Australian intelligence traced the funding behind a Melbourne synagogue arson attack to Iran, prompting the expulsion of Tehran’s ambassador and the withdrawal of Canberra’s diplomats.
Australia has confirmed that the Iranian regime directed a synagogue arson attack in Melbourne, marking a dramatic escalation in Tehran’s covert operations abroad.
Prime Minister Anthony Albanese revealed that investigators uncovered financial trails linking the December 6 firebombing of the Adass Israel Synagogue—worth an estimated $20 million—to Iranian operatives. “Criminals were being used as tools of the Iranian regime,” Albanese said, adding that Australia had expelled Iran’s ambassador and withdrawn its diplomats from Tehran in response.
The attack came under fresh scrutiny after CCTV footage showed three masked figures unloading fuel containers before torching the synagogue while people were still inside.
On Wednesday, 20-year-old Younes Ali Younes appeared before Melbourne’s Magistrates Court, charged with arson, endangering lives, and vehicle theft. His co-accused, 21-year-old Giovanni Laulu, faces the same charges.

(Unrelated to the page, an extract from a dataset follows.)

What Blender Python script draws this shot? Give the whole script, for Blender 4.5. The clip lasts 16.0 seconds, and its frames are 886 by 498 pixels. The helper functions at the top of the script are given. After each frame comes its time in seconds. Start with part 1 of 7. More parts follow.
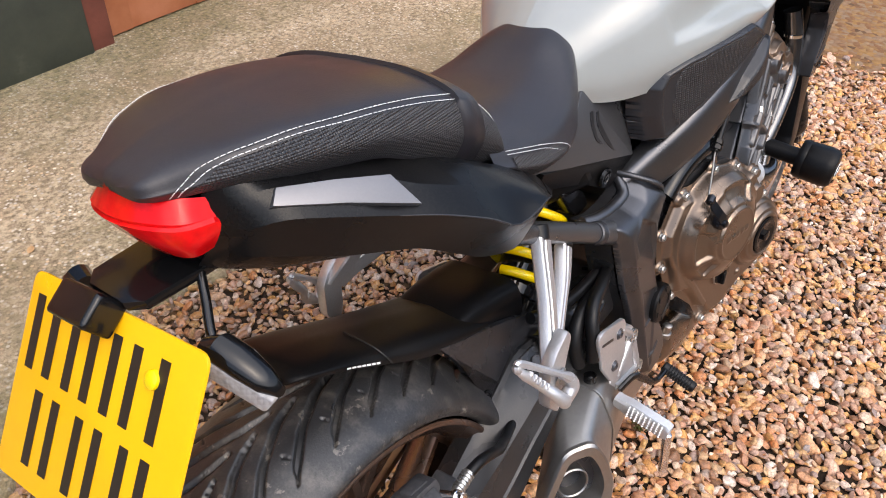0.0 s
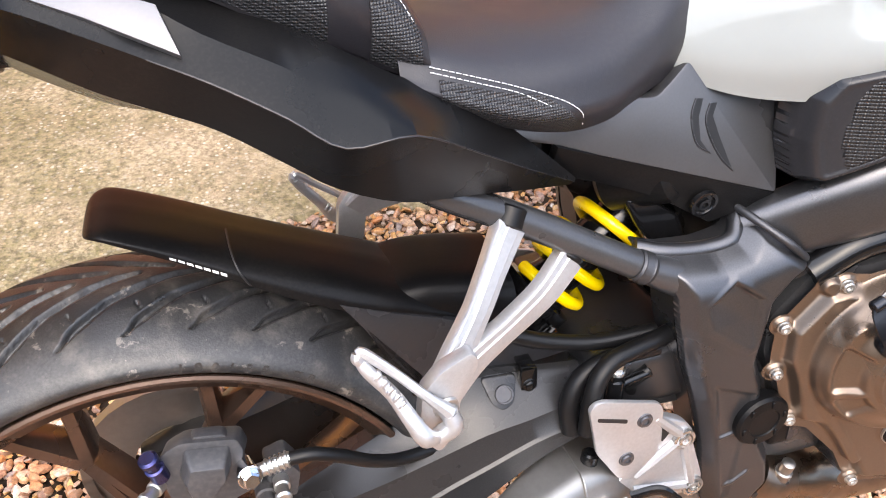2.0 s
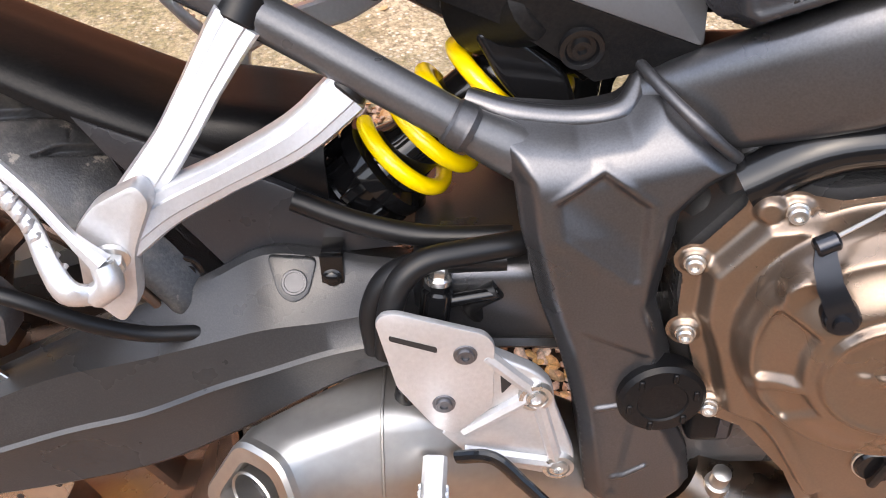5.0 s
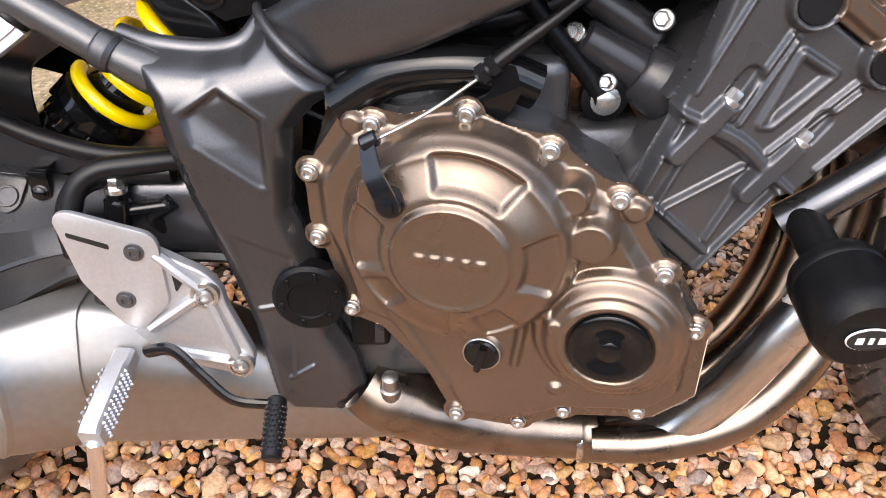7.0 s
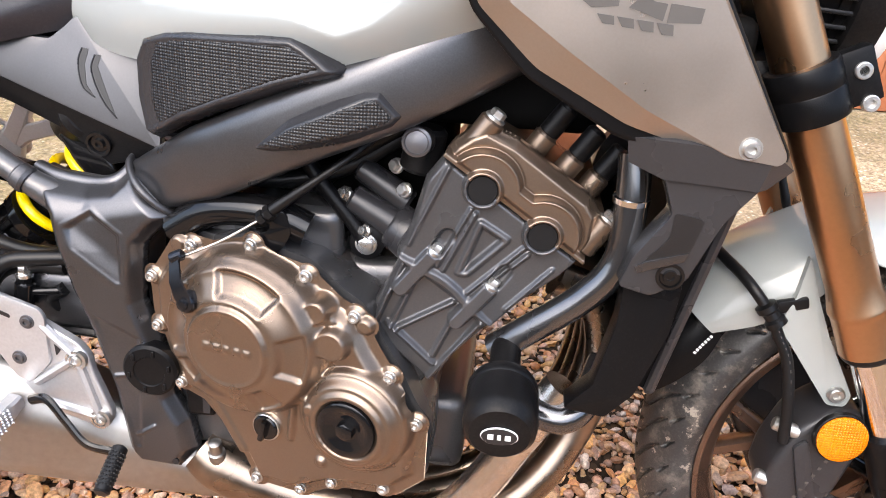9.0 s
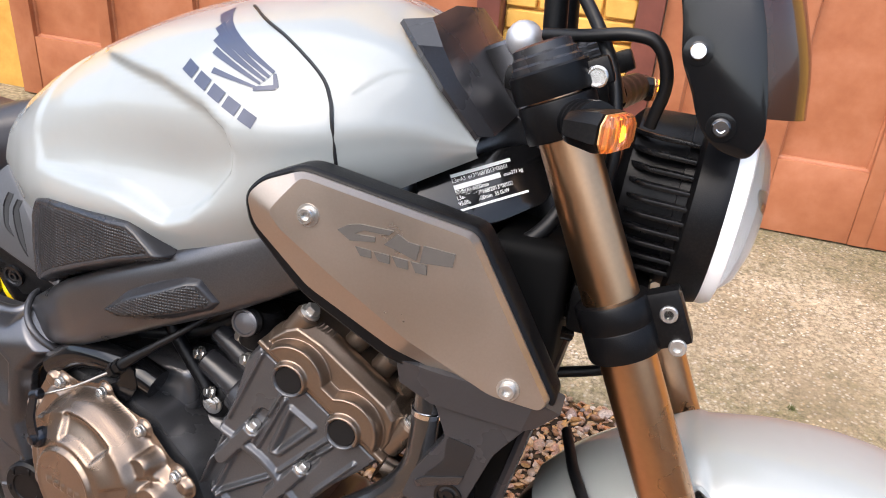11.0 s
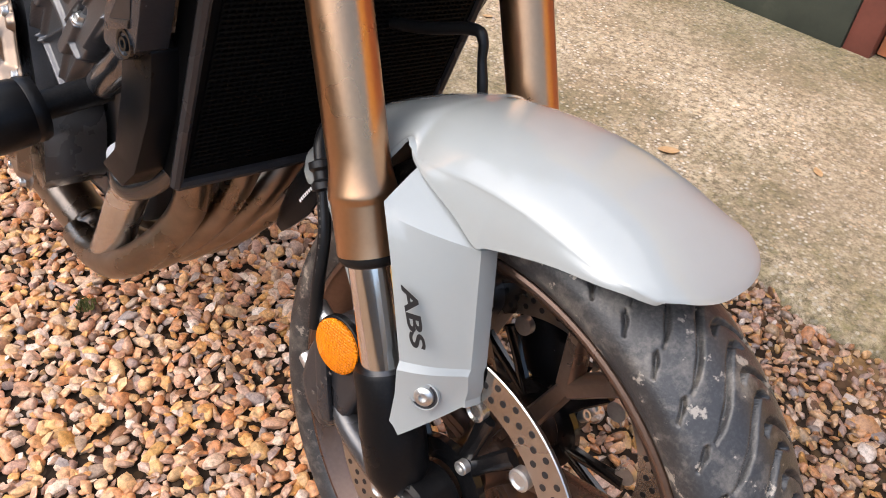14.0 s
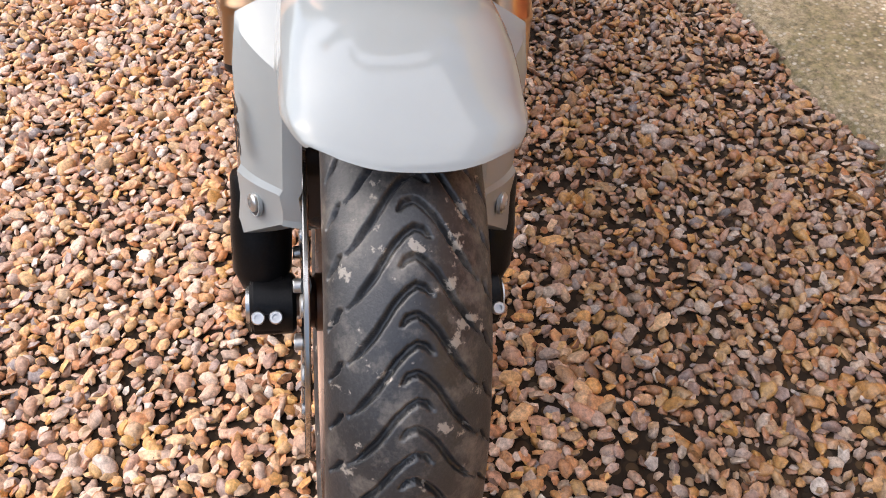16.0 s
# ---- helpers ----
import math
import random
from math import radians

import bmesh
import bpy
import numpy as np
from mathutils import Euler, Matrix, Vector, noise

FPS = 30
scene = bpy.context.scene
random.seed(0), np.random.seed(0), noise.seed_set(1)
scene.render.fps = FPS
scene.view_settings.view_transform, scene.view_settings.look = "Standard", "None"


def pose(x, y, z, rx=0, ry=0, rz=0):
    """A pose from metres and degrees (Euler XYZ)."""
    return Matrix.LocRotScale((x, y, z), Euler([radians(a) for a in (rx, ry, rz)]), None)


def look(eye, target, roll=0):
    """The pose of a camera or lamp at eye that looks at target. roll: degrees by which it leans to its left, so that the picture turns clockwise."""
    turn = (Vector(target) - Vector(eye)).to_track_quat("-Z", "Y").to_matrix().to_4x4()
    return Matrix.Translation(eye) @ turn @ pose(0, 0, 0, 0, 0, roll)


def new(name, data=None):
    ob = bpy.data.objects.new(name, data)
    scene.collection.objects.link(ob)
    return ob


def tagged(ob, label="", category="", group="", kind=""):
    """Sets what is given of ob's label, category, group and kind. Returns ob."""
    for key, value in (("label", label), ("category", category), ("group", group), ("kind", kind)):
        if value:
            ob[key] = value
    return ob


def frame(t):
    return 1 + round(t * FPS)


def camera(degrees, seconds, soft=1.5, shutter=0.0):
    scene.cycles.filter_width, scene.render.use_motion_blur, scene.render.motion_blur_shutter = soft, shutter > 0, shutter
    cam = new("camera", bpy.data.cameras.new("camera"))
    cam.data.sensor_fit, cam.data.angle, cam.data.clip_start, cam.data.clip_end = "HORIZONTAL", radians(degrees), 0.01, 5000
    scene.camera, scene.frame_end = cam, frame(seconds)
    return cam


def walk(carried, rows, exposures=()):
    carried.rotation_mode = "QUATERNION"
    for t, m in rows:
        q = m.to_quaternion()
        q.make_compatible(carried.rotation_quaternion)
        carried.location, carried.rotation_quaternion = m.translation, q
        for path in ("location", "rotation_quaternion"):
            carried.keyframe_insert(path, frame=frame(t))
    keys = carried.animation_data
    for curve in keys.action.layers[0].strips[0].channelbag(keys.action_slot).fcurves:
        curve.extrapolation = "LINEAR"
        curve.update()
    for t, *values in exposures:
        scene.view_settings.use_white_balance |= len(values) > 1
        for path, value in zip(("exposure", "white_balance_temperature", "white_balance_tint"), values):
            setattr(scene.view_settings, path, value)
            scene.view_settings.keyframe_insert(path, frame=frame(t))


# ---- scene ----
cam = camera(59.0, 16.0, soft=1.0)
PATH = [
    (0, (-0.31, -0.346, 1.226), (0.964, 0.522, -0.048), 2.3),
    (0.5, (-0.199, -0.428, 1.203), (0.871, 0.67, -0.082), 2.1),
    (1, (-0.086, -0.456, 1.181), (0.777, 0.808, -0.106), 2.2),
    (1.5, (0.027, -0.487, 1.135), (0.703, 0.883, -0.156), 2.1),
    (2, (0.109, -0.5, 1.075), (0.601, 0.936, -0.226), 1.8),
    (2.5, (0.152, -0.445, 1.001), (0.5, 1.008, -0.327), 1.6),
    (3, (0.202, -0.395, 0.959), (0.448, 1.045, -0.407), 1.5),
    (3.2, (0.22, -0.384, 0.946), (0.431, 1.047, -0.434), 1.3),
    (5.3, (0.4718, -0.4747, 0.8879), (0.4677, 0.2394, 0.1878), -1.03),
    (5.5, (0.4979, -0.4902, 0.8857), (0.4964, 0.2269, 0.1887), -0.81),
    (6, (0.5661, -0.5317, 0.8885), (0.5809, 0.1995, 0.2066), 0.01),
    (6.5, (0.6282, -0.5809, 0.9008), (0.6452, 0.1610, 0.2305), 0.47),
    (7, (0.6843, -0.6018, 0.8864), (0.7001, 0.1556, 0.2336), 1.04),
    (7.5, (0.7427, -0.6337, 0.8833), (0.7478, 0.1431, 0.2536), 1.52),
    (8, (0.7903, -0.6661, 0.9200), (0.7790, 0.1375, 0.3250), 2.16),
    (8.5, (0.8663, -0.7145, 0.9596), (0.8258, 0.1129, 0.3994), 2.56),
    (9, (0.9558, -0.7549, 1.0067), (0.8776, 0.0926, 0.4818), 2.92),
    (9.5, (1.0132, -0.7667, 1.0599), (0.8914, 0.0958, 0.5687), 3.31),
    (10, (1.0697, -0.7344, 1.1069), (0.9040, 0.1338, 0.6391), 3.66),
    (10.2, (1.0961, -0.7153, 1.1299), (0.9129, 0.1533, 0.6695), 3.80),
    (12.3, (1.4406, -0.5776, 1.1416), (1.0829, 0.2112, 0.6417), 6.36),
    (12.5, (1.4638, -0.5616, 1.1163), (1.0924, 0.2089, 0.5982), 6.76),
    (13, (1.5287, -0.5111, 1.0416), (1.1334, 0.2109, 0.4737), 7.86),
    (13.5, (1.5979, -0.4705, 0.9819), (1.1505, 0.1856, 0.3742), 7.95),
    (14, (1.7014, -0.4099, 0.9464), (1.1966, 0.1654, 0.3028), 7.41),
    (14.5, (1.8053, -0.3403, 0.9330), (1.2449, 0.1358, 0.2553), 5.80),
    (15, (1.8541, -0.2546, 0.9253), (1.2461, 0.1097, 0.2199), 3.31),
    (15.5, (1.9033, -0.1284, 0.9231), (1.2608, 0.1011, 0.1920), 0.06),
    (16, (1.9581, 0.0102, 0.9336), (1.2949, 0.0870, 0.1891), -3.30),
]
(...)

Neither has entered a plea.
Officials stressed the attackers may not have realized they were serving Iran’s interests. Home Affairs Minister Tony Burke explained:
“You have a series of intermediaries so that people performing different actions don’t in fact know who is directing them.”
ASIO chief Mike Burgess warned that Iran may have been behind additional clandestine operations in Australia, echoing European intelligence reports of Tehran’s use of criminal proxies for sabotage and terror abroad.
The Iranian Foreign Ministry has denied the allegations, but Western intelligence agencies have repeatedly identified Tehran’s growing reliance on covert networks to strike Jewish and Israeli targets globally.
Australia’s expulsion of Iran’s envoy marks one of the sharpest diplomatic rebukes against Tehran in recent years—and underscores mounting concern over Iran’s global reach.